Hukum pidana Indonesia termasuk pada ranah hukum publik. Istilah “ pidana” berasal dari bahasa Hindu Jawa yang artinya Hukuman, Nestapa atau sedih hati; dalam bahasa Belanda disebut straf. Jadi hukum pidana adalah hukum yang mengatur hubungan antar subjek hukum dalam hal perbuatan - perbuatan yang diharuskan dan dilarang oleh peraturan perundang - undangan dan berakibat diterapkannya sanksi berupa pemidanaan dan/atau denda bagi para pelanggarnya.
Begitu pula hukum perdata di Indonesia tidak lain sama halnya dengan hukum pidana merupakan hukum bawaan dari kolonial Belanda yang dijadikan berlaku di Indonesia pada masa hingga saat ini. Hukum perdata ialah salah satu bidang hukum yang mengatur hak dan kewajiban yang dimiliki pada subyek hukum dan hubungan antara subyek hukum.
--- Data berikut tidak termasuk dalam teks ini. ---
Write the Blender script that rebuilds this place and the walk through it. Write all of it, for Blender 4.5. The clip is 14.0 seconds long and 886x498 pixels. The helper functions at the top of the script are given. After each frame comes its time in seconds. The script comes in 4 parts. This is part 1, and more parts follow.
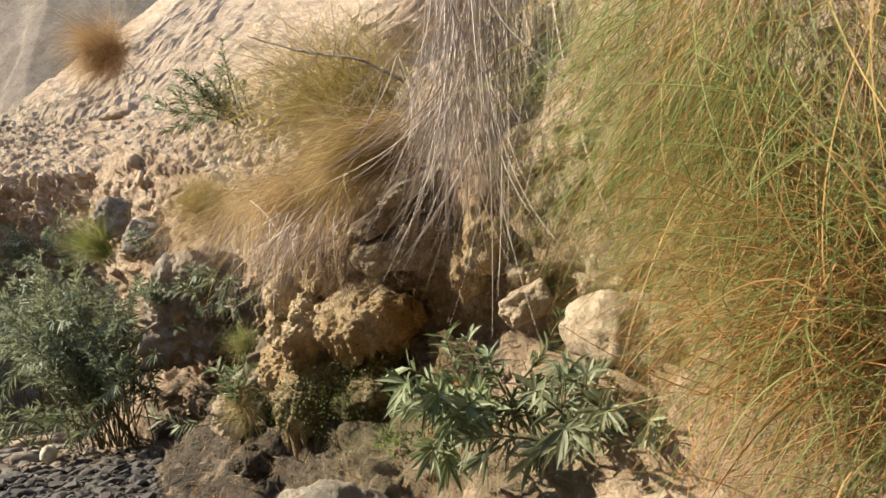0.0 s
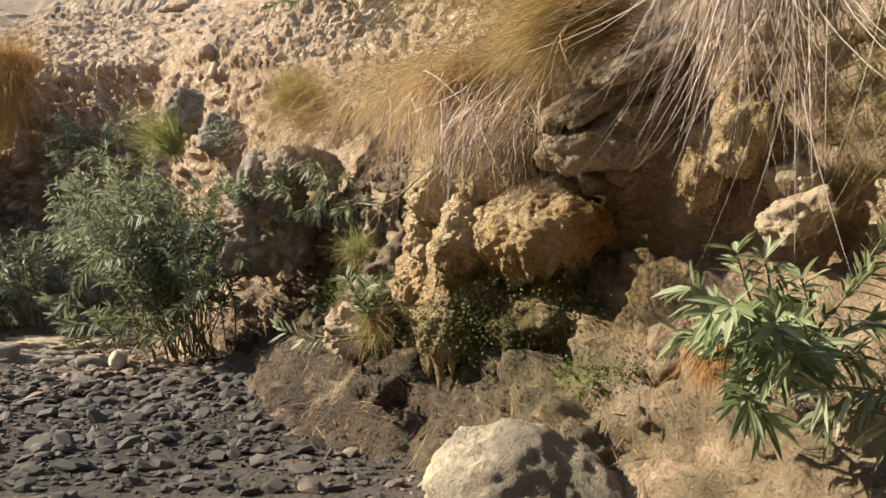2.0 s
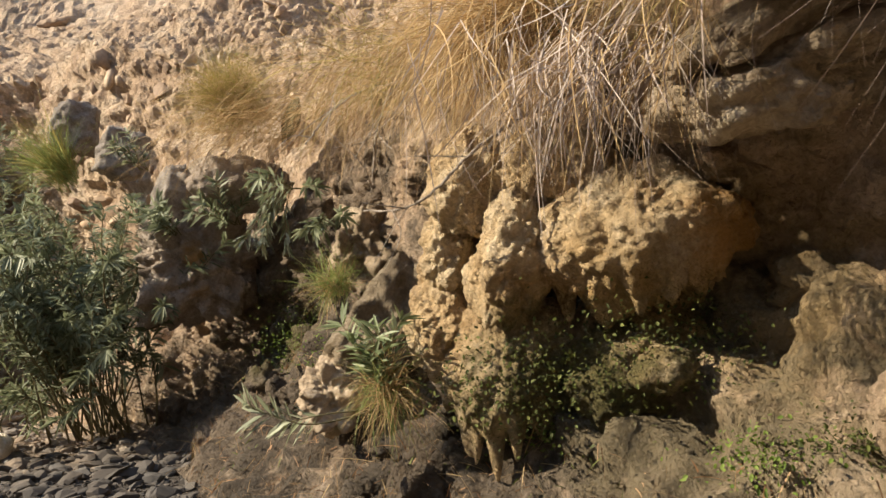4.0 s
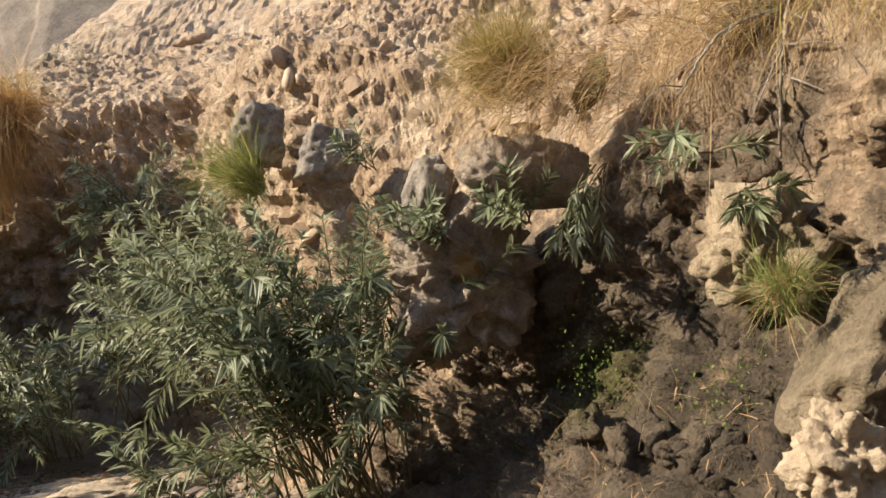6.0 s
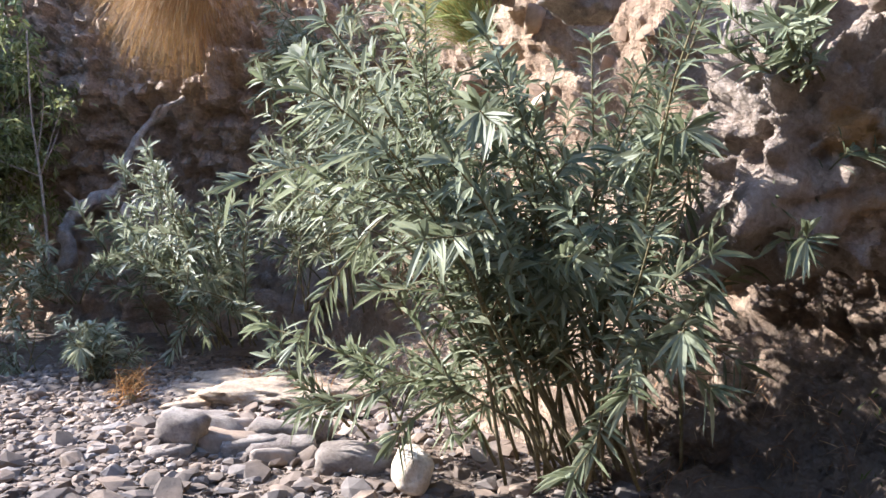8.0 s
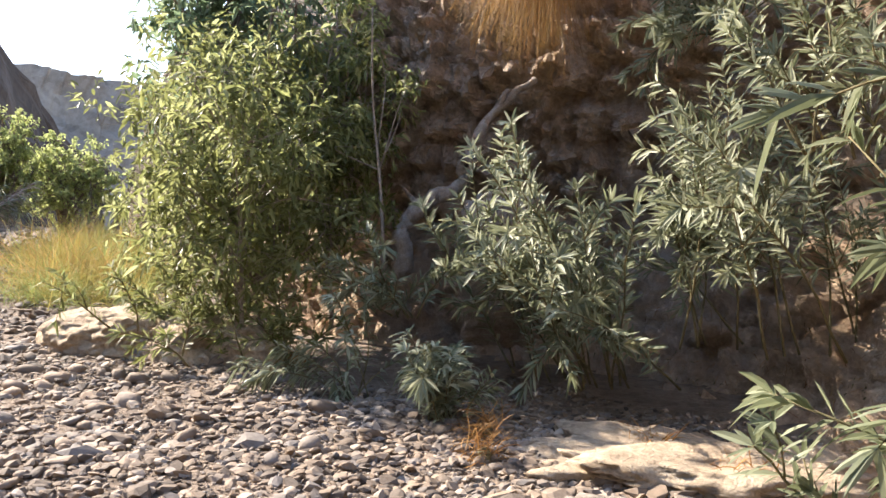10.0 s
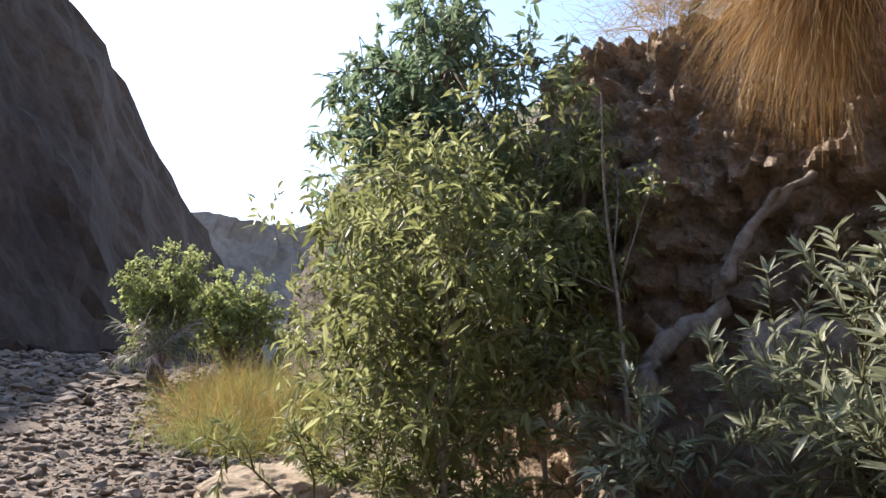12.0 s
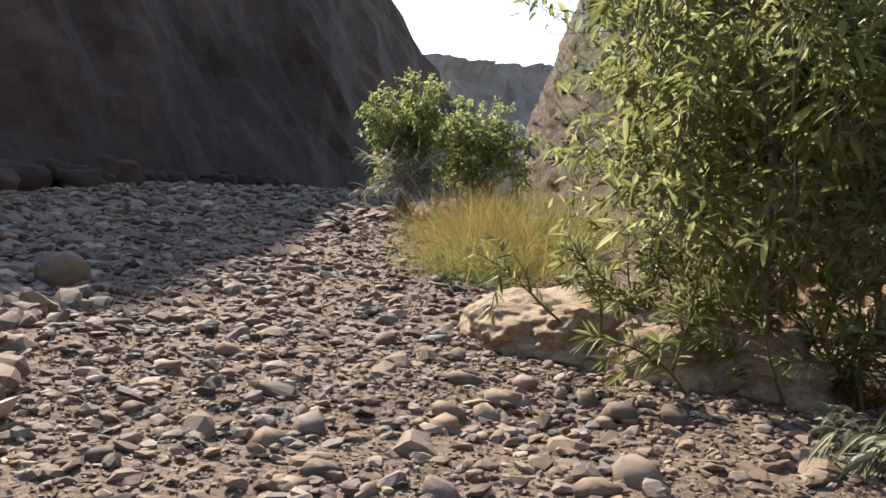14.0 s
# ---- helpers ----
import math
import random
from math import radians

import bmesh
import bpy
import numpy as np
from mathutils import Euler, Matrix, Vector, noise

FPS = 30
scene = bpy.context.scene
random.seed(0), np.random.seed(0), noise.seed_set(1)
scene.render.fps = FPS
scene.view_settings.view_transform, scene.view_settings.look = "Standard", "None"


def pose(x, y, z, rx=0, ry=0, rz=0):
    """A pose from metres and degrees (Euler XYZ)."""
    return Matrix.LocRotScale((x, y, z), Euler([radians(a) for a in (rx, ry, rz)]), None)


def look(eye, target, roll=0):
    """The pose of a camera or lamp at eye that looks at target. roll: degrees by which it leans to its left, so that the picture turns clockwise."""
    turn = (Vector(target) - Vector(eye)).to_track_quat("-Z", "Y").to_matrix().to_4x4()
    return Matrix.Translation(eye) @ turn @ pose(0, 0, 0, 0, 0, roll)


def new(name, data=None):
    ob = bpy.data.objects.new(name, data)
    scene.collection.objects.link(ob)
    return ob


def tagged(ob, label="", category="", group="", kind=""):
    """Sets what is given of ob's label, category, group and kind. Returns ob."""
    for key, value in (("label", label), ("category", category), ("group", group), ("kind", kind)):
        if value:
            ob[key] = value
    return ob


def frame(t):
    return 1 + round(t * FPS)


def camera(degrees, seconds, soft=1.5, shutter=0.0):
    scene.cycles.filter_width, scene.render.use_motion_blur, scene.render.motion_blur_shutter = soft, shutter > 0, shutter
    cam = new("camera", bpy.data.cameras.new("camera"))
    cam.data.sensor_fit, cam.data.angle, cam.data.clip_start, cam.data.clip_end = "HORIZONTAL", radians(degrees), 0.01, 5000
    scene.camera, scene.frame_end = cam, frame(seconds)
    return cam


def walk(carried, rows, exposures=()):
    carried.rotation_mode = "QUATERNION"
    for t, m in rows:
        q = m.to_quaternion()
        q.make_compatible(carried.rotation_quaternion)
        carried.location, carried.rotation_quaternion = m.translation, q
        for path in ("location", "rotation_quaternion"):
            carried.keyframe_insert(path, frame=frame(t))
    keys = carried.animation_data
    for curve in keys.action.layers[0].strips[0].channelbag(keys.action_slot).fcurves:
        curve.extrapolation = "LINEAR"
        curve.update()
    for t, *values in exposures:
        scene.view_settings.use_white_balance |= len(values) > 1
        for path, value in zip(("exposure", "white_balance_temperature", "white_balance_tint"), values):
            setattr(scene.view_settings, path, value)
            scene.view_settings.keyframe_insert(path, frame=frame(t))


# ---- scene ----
cam = camera(57.8, 14.0)
PATH = [
    (0, (2.963, -0.096, 1.627), (2.753, 1.885, 1.801), -3.4),
    (0.5, (2.559, -0.051, 1.605), (2.258, 1.922, 1.727), -4.4),
    (1, (2.190, 0.178, 1.519), (1.867, 2.150, 1.604), 0.5),
    (1.5, (1.951, 0.495, 1.484), (1.641, 2.471, 1.500), 2.7),
    (2, (1.694, 0.921, 1.511), (1.420, 2.902, 1.516), 0.4),
    (2.2, (1.599, 1.103, 1.504), (1.348, 3.087, 1.525), -1.4),
    (4.3, (0.435, 3.059, 1.506), (0.399, 5.056, 1.602), -2.9),
    (4.5, (0.180, 3.271, 1.498), (0.102, 5.266, 1.615), -3.9),
    (5, (-0.411, 3.654, 1.557), (-0.657, 5.634, 1.706), -6.2),
    (5.5, (-0.916, 4.074, 1.591), (-1.255, 6.040, 1.732), -5.7),
    (6, (-1.253, 4.414, 1.589), (-1.484, 6.396, 1.730), -5.8),
    (6.5, (-1.395, 4.930, 1.464), (-1.563, 6.920, 1.579), -6.2),
    (7, (-1.576, 5.398, 1.435), (-1.721, 7.391, 1.536), -2.7),
    (7.5, (-1.884, 5.983, 1.442), (-2.177, 7.960, 1.495), 0.7),
    (8, (-2.178, 6.568, 1.450), (-2.885, 8.438, 1.391), -0.1),
    (8.2, (-2.279, 6.692, 1.467), (-3.148, 8.492, 1.407), -0.7),
    (10.3, (-4.228, 8.167, 1.302), (-5.579, 9.642, 1.309), 1.8),
    (10.5, (-4.427, 8.254, 1.294), (-5.791, 9.716, 1.345), 1.7),
    (11, (-4.958, 8.520, 1.283), (-6.548, 9.733, 1.277), 1.2),
    (11.5, (-5.358, 8.666, 1.301), (-7.015, 9.779, 1.433), -1.1),
    (12, (-5.810, 8.747, 1.357), (-7.375, 9.956, 1.659), 1.9),
    (12.5, (-6.209, 8.764, 1.328), (-7.933, 9.696, 1.726), 0.7),
    (13, (-6.451, 8.775, 1.313), (-8.306, 9.421, 1.689), -1.1),
    (13.5, (-6.792, 8.888, 1.224), (-8.658, 9.560, 1.483), -0.0),
    (14, (-6.952, 8.940, 1.127), (-8.804, 9.688, 1.015), 2.2),
]
EXPOSURES = [(0, 1.15, 6750, 4), (2.2, 1.17, 6950, 6), (4.3, 1.08, 7100, 8), (7, 1.2, 6800, 9), (7.5, 1.55, 6000, 11), (8.2, 2.1, 5500, 17),
             (10.3, 1.85, 6600, 13), (11.5, 1.8, 6500, 13), (12.5, 0.45, 6100, 16), (13.5, 0.26, 6150, 17), (14, 1.08, 6700, 12)]
from mathutils.bvhtree import BVHTree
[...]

Hukum perdata disebut pula hukum privat atau hukum sipil sebagai lawan dari hukum publik.
Kitab Undang-udang Hukum Pidana yang dikenal dengan KUHP (Wetbook van Straftrecht) dan Kitab Undang-undang Hukum Perdata yang dikenal dengan KUHPer (Burgerlijk Wetbook) yang pada masa penjajahan juga berlaku dikerajaan Belanda  dan diberlakukan di Indonesia (dan wilayah jajahan Belanda) berdasarkan asas konkordansi.

1.2  SARAN
Bahasa hukum Indonesia walaupun mempunyai karakter dan gaya bahasa yang mencerminkan khas hukum haruslah tetap menggunakan bahasa yang mudah dipahami oleh masyarakat umum secara luas dan tidak menimbulkan penafsiran ganda. Dengan banyaknya kasus akan pemaknaan dan permasalahan yang terlah diketahui dan dikaji maka diharapkan para pakar hukum mampu membuat undang-undang yang dapat dengan mudah dipahami oleh masyarakat awam. Masyarakat serta para pakar hukum pun diharapkan agar benar-benar memahami kaidah bahasa Indonesia sesuai EYD. Agar bahasa Indonesia bisa digunakan dengan baik dan benar dalam dunia hukum di Indonesia.